With respect to the judgment on the original action the appellants first contend that the evidence is insufficient to support the finding of negligence on the part of the operator of the bus. It is argued that the evidence shows that the collision was caused solely by the negligence of the driver of the automobile. His negligence clearly appears as he testified that he entered this intersection at a speed of about 20 miles an hour, that he looked neither to his right nor to his left, and *306that he did not see this bus until it was within 3 feet of him. However, there is also evidence which, with the reasonable inferences therefrom, is sufficient to sustain, the finding of negligence on the part of the operator of the bus. She testified that she first saw the automobile when the front end of her bus was 20 or 25 feet west of the intersection and when the automobile was from 100 to 125 feet south of .the intersection; that she next s.aw the automobile when she was slightly more than half-way through the intersection, when she saw the automobile coming on into the intersection at a terrific speed; that when she saw it the second time the automobile was coming at 40 to 45 miles an hour.;' that when she saw it the first time “he wasn’t going quite that fast”; and that “I had seen it coming on down but I didn’t seem to realize that he was coming so fast until he got right—it seemed to me he picked up speed, when he got to the corner there. He never slowed up any at all.” ..

This testimony supports the finding of negligence on the part of the bus driver and justifies the court’s comment, in deciding the casé, that according to the bus driver’s own testimony she saw the automobile some 100 feet away from the intersection, and when the bus was some 20 or 25 feet therefrom; that the automobile was then going at a good rate of speed; that she proceeded into the intersection without again looking in that direction until she got so far that a collision was inevitable; and that “knowing that he is coming along at a good rate of speed, at least,. she heedlessly proceeds right along without paying any more attention to him.” There are also two pieces of evidence which would justify an inference that the automobile first entered the intersection, although the bus driver and another witness testified that the bus entered first.
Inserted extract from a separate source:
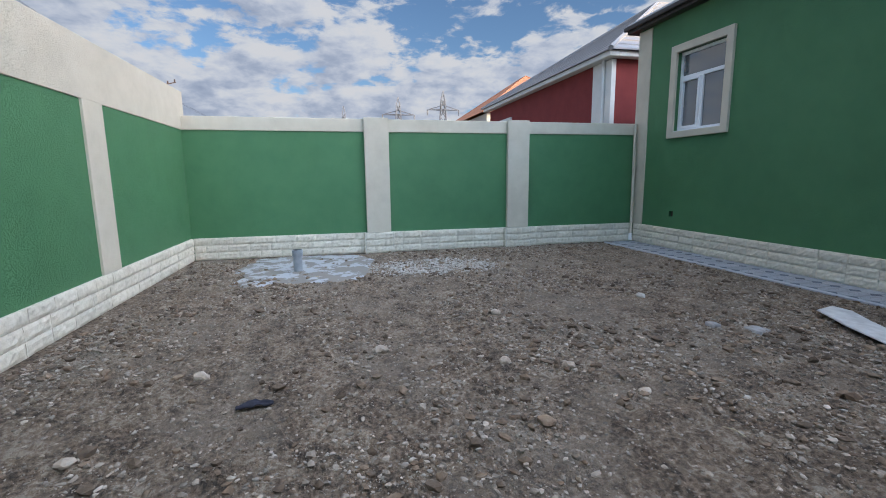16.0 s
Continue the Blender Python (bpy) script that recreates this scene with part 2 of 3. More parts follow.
# ---- plan ----
XW, XH, XE = -0.745, 0.545, 9.80        # west wall, house side, east wall
YH, YW, YN = 5.77, 5.61, 15.53                   # house front at its east and west end, north wall
SKEW = math.atan2(YH - YW, XE - XH)
PLINTH, BAND = 0.435, 2.50             # top of plinth, top of green
TOP_W, TOP_N, TOP_E = 2.80, 3.22, 2.76
SOUTH = -7.0
PATH_X, PATH_Y = 0.27, 6.45            # outer edges of the kerbs


def structure(name, label, category):
    return tagged(empty(name), label, category, kind="structure")


# ---- ground ----
gb = bmesh.new()
bmesh.ops.create_grid(gb, x_segments=2, y_segments=2, size=1500)
bmesh.ops.translate(gb, vec=(0, 0, -0.16), verts=gb.verts)
tagged(part("ground", gb, FAR), "flat dry earth reaching to the horizon", "ground", kind="structure")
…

The most that can be said is that there is a conflict in the evidence and the usual rule applies.

It is further contended that the evidence is insufficient to support the findings as to the amount of the' damage to the house. Argument in this connection is based upon the fact that the building permit taken out for repairs to the house was in the amount of $300, and upon confusing and conflicting testimony given by the plaintiffs and by the contractor who did some of the repair work, with respect to where, how and when the various payments to this contractor were made. The evidence is entirely sufficient, however, to show that $1,050 was paid to this contractor for making certain repairs made neces*307sary by this accident, and that these were reasonably worth that amount. The court also allowed $160.45 as the reasonable value of other necessary repairs which had not yet been made. This last item is not directly attacked in the briefs. No insufficiency in the evidence in this regard appears.

On the appeal from the adverse judgment on its cross-complaint the railway company contends that there is no evidence to show negligence on the part of its bus driver; that contributory negligence on its part was not made an issue under the cross-complaint and the answer thereto; and that the court erred in failing to make separate and distinct findings upon the issues raised by the cross-complaint and the answer thereto. The first of these points has heretofore been sufficiently covered. While contributory negligence on the part of the cross-complainant was not raised as an issue by the answer to the cross-complaint, negligence on its part appeared from the testimony of its own witness, the bus driver, who was its agent and employee. As a result, it failed to prove facts which would entitle it to recover. The court’s finding, supported by the. evidence, that the collision was caused by the concurrent negligence of all parties concerned sufficiently supports the judgment against the railway company with respect to the cross-complaint, and no separate or additional findings were necessary.

The judgment and both portions thereof are affirmed.

Griffin, J., and Mussell, J. pro tem., concurred.

A petition for a rehearing was denied July 13, 1948, and appellants’ petition for a hearing by the Supreme Court was denied August 12,1948.